The spirit of Kenya’s freedom fighter the late Field Marshal Dedan Kimathi could be very restless over the shameful situation the widow is going through.
Mukami Kimathi, 101, who was hospitalized on January 5 was due to be discharged on January 12 but has since remained in hospital over an uncleared bill totaling Sh1,045,883.
Mukami had recently asked Kenyans of goodwill to contribute and help her offset a Sh1 million hospital bill.
Her daughter, Miriam Kimathi, had said the family was unable to clear the bill with efforts to reach out to President William Ruto’s office and that of his deputy President Gachagua for assistance proving futile.
“We are calling out on Kenyans of goodwill to come to our aid. We are helpless as we cannot afford the medical bill,” she pleaded.
Deputy President Rigathi Gachagua has vowed to intervene and help and asked Embakasi Central MP Benjamin Gathiru to “look into her situation urgently” .
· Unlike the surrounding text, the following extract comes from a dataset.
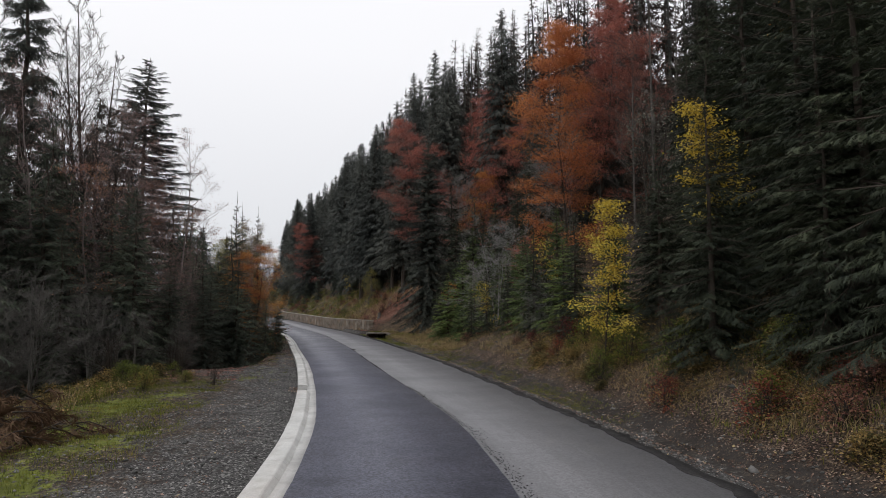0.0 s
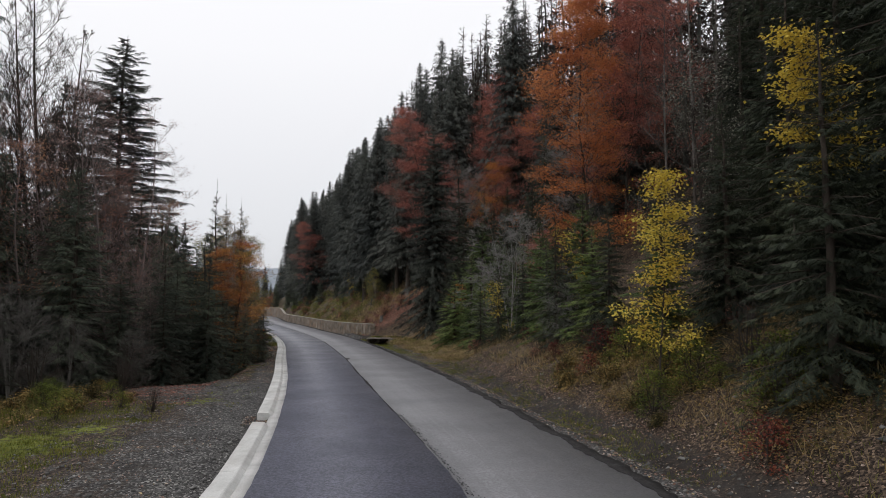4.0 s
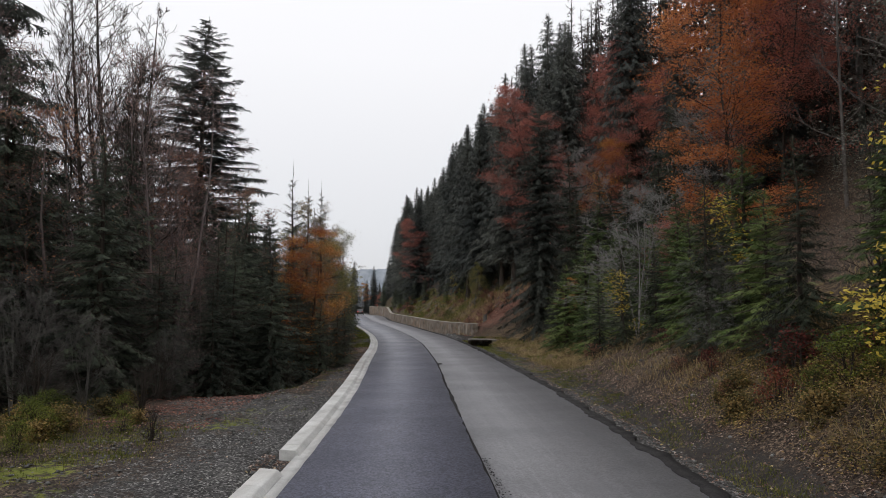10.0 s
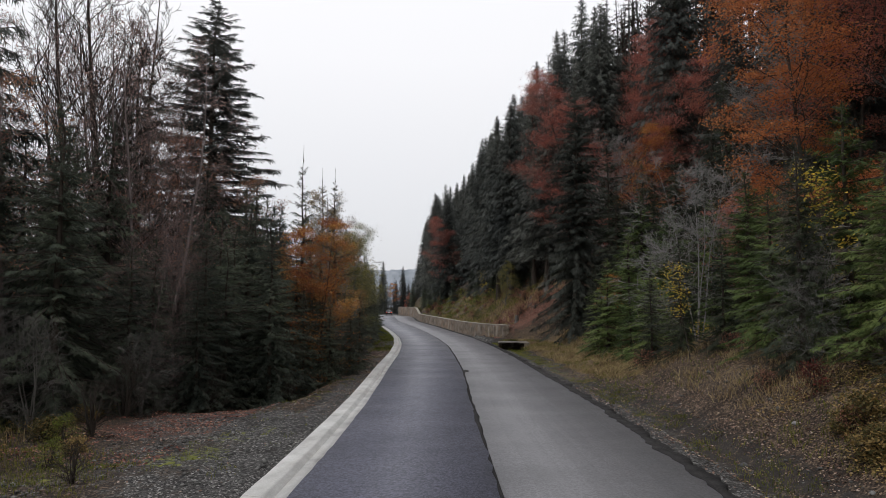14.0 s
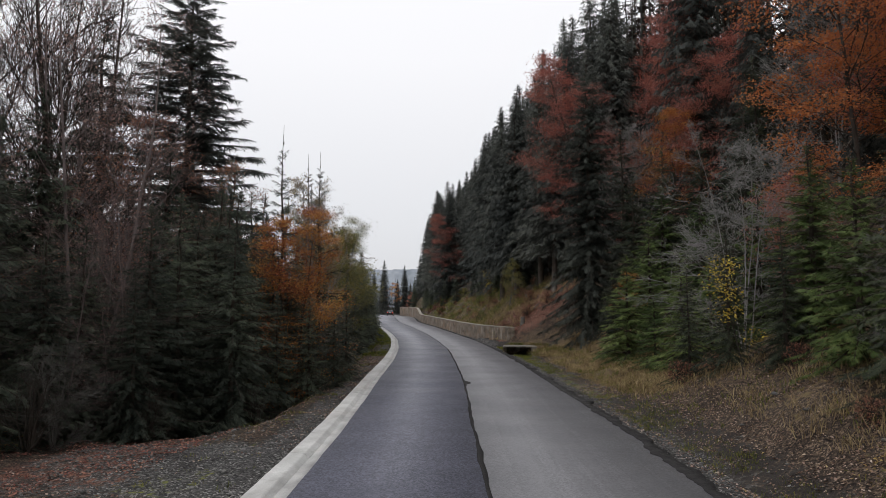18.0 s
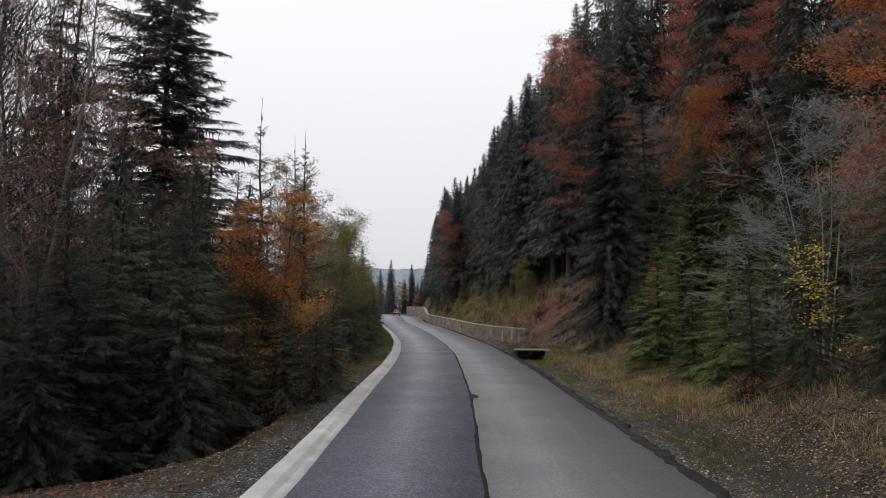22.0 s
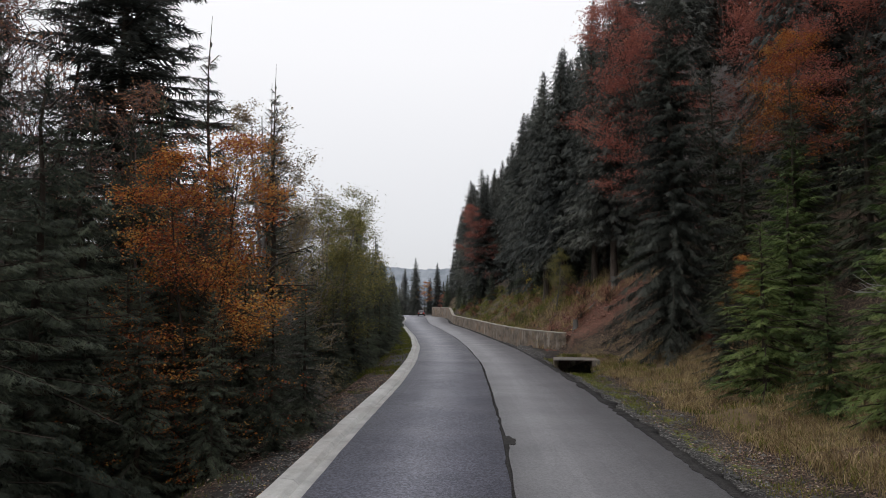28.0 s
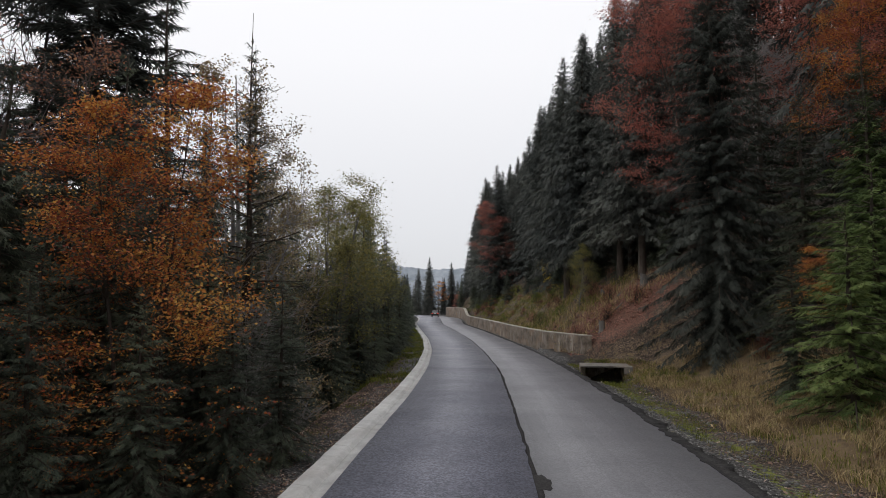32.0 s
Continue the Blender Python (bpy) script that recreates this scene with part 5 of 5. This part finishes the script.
def stones(rng, places, lo, hi):
    base = np.array([(1, 0, 0), (0.3, 0.9, 0.1), (-0.8, 0.6, 0), (-0.9, -0.5, 0.1), (0.2, -1, 0), (0.3, 0.2, 0.7), (-0.3, -0.1, 0.65), (0, 0, -0.5)])
    tri = np.array([(0, 1, 5), (1, 2, 5), (2, 6, 5), (2, 3, 6), (3, 4, 6), (4, 0, 5), (4, 5, 6), (1, 0, 7), (2, 1, 7), (3, 2, 7), (4, 3, 7), (0, 4, 7)])
    vs, fs = [], []
    for k, p in enumerate(places):
        s = lo + (hi - lo) * rng.random() ** 3
        a = rng.uniform(0, 6.28)
        R = np.array([[math.cos(a), -math.sin(a), 0], [math.sin(a), math.cos(a), 0], [0, 0, 1]])
        vs.append((base * (1 + rng.normal(0, 0.15, base.shape))) @ R.T * np.array([s, s, s * rng.uniform(0.5, 1)]) + p)
        fs.append(tri + k * len(base))
    return np.concatenate(vs), np.concatenate(fs)


def stuff(name, pieces, material, label, category):
    o, vs, fs = 0, [], []
    for v, f in pieces:
        vs.append(v), fs.append(f + o)
        o += len(v)
    return tagged(part(name, mesh_from(name, np.concatenate(vs), np.concatenate(fs), material), None), label, category, kind="stuff")


rng = np.random.default_rng(101)


def patchy(s, k, cut=0.0):
    return lambda y, d: 1.0 if bumps(y, d, s, k) > cut else 0.12


stuff("dry_grass", [
    blades(rng, sample(rng, 4200, 7, 44, 2.2, 8.0, 1, patchy(0.5, 3, 0.0)), 9, 0.27, 0.006, 1.6, 0.16),
    blades(rng, sample(rng, 6500, 40, 68, 2.0, 7.5, 1, patchy(0.8, 6, -0.02)), 9, 0.25, 0.007, 1.9, 0.16),
    blades(rng, sample(rng, 2600, 73, 116, 1.0, 9.0, 1, patchy(0.3, 8, 0.0)), 7, 0.5, 0.012, 1.0, 0.2),
    blades(rng, sample(rng, 260, 18, 30, 6.0, 9.0, -1, patchy(0.5, 1, -0.1)), 10, 0.3, 0.006, 0.8, 0.12),
], M_DRY, "straw coloured dead grass on the banks", "grass")
stuff("ground_plants", [
    flat_leaves(rng, np.concatenate([c + rng.normal(0, 1, (26, 3)) * np.array([0.22, 0.22, 0.07]) + np.array([0, 0, 0.12]) for c in sample(rng, 3900, 7, 30, 1.9, 6.5, 1, patchy(0.45, 12, -0.12))]), 0.048),
    flat_leaves(rng, np.concatenate([c + rng.normal(0, 1, (26, 3)) * np.array([0.22, 0.22, 0.08]) + np.array([0, 0, 0.14]) for c in sample(rng, 130, 17, 31, 6.0, 9.5, -1)]), 0.085),
    flat_leaves(rng, np.concatenate([c + rng.normal(0, 1, (14, 3)) * np.array([0.3, 0.3, 0.1]) + np.array([0, 0, 0.15]) for c in sample(rng, 520, 74, 125, 1.0, 8.0, 1, patchy(0.3, 4, 0.0))]), 0.16),
], M_BRAMBLE, "creeping brambles and low leafy plants on the bank", "plants")
stuff("green_grass", [
    blades(rng, sample(rng, 6000, 7, 27, 2.6, 8.6, -1, patchy(0.35, 7, -0.08)), 9, 0.08, 0.005, 0.9, 0.09),
    blades(rng, sample(rng, 1000, 25, 80, 0.35, 2.4, -1, patchy(0.5, 2, 0.15)), 9, 0.08, 0.005, 0.9, 0.08),
    blades(rng, sample(rng, 2600, 58, 122, 0.05, 2.2, -1, patchy(0.4, 15, -0.1)), 8, 0.16, 0.014, 0.9, 0.14),
    blades(rng, sample(rng, 1700, 36, 70, 0.6, 1.7, 1, patchy(0.6, 4, 0.0)), 9, 0.09, 0.005, 0.9, 0.1),
    blades(rng, sample(rng, 1500, 17, 38, 0.75, 1.6, 1, patchy(0.7, 21, 0.02)), 9, 0.07, 0.005, 0.9, 0.1),
    blades(rng, sample(rng, 900, 60, 70, 0.6, 4.5, 1, patchy(0.5, 4, -0.2)), 9, 0.16, 0.007, 0.9, 0.1),
    blades(rng, sample(rng, 1500, 42, 66, 2.0, 6.5, 1, patchy(0.5, 14, 0.08)), 8, 0.2, 0.007, 0.9, 0.12),
    blades(rng, sample(rng, 1300, 8, 29, 1.8, 6.0, 1, patchy(0.45, 9, 0.05)), 8, 0.17, 0.006, 0.9, 0.12),
    blades(rng, sample(rng, 700, 28, 44, 1.0, 5.0, 1, patchy(0.6, 19, 0.12)), 8, 0.1, 0.008, 0.9, 0.12),
    blades(rng, sample(rng, 2600, 80, 135, 1.0, 7.5, 1, patchy(0.3, 5, -0.05)), 7, 0.4, 0.014, 0.9, 0.2),
    blades(rng, sample(rng, 700, 20, 29, 6.0, 9.0, -1, patchy(0.5, 5, -0.1)), 10, 0.3, 0.006, 0.9, 0.12),
], M_GRASS, "short yellow green grass and moss tufts", "grass")
stuff("leaf_litter", [
    flat_leaves(rng, sample(rng, 34000, 7, 46, 0.7, 4.6, 1, patchy(0.6, 2, -0.15)), 0.042),
    flat_leaves(rng, sample(rng, 4200, 8, 40, 0.3, 2.4, 1), 0.055),
    flat_leaves(rng, sample(rng, 2500, 44, 70, 0.6, 5.0, 1, patchy(0.5, 2, 0.1)), 0.08),
    flat_leaves(rng, sample(rng, 4200, 6, 30, 0.6, 9.0, -1, patchy(0.5, 4, 0.0)), 0.05),
    flat_leaves(rng, sample(rng, 17000, 27, 62, 0.05, 2.0, -1, lambda y, d: blend(y, 29, 42) * (1.0 if bumps(y, d, 0.7, 4) > -0.05 else 0.25)), 0.048),
    flat_leaves(rng, sample(rng, 260, 22.1, 23.4, -0.36, 0.3, -1), 0.05),
], M_LITTER, "scattered pale and brown fallen leaves", "leaves")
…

“I am saddened that Mukami, the wife of our hero, Field Marshal Dedan Kimathi Wachiuri, has been ill and admitted at a Hospital in Nairobi. This matter was brought to my attention yesterday while on a working tour in Nyanza with the President,” Gachagua tweeted.
Who is Dedan Kimathi ?
He was the senior military and spiritual leader of the militant nationalist group Mau Mau Uprising. Born Kimathi wa Waciuri; 31 October 1920, and died on 18 February 1957.
Kimathi is Widely regarded as a revolutionary leader, he led the armed military struggle against the British colonial regime in Kenya in the 1950s until his capture.
After a relentless campaign to capture Kimathi and his insurgents, the British colonial government’s tribal police captured him alone early on October 21st 1956 in the emergency trenches dug to separate the “native reserve” and the Nyandarua forest.
The nature of Kimathi’s arrest is still contested. Yet the recorded version of events is that Dedan Kimathi was shot and captured by tribal police constable Ndirangu Mau, who claimed that he shot Kimathi in the leg as he attempted to re-enter the forest and evade capture.
Kimathi’s capture was a momentous victory for the British, who saw him as the focal point of the uprising without which the forest fighters could not function.
After a laborious and intricate trial, on November 19th 1956, Chief Justice Kenneth O’Connor found Kimathi guilty of unlawful possession of a firearm and ammunition, actions made illegal by the Emergency Regulations put in place by the British Government in an attempt to quell the violence of the rebellion.
On November 19, 1956, at the Supreme Court of Kenya at Nyeri, the colonial government sentenced Kimathi death.
In the early hours of 18th February 1957, Kimathi was hanged to death at Kamiti prison and according to documentation, buried within its grounds.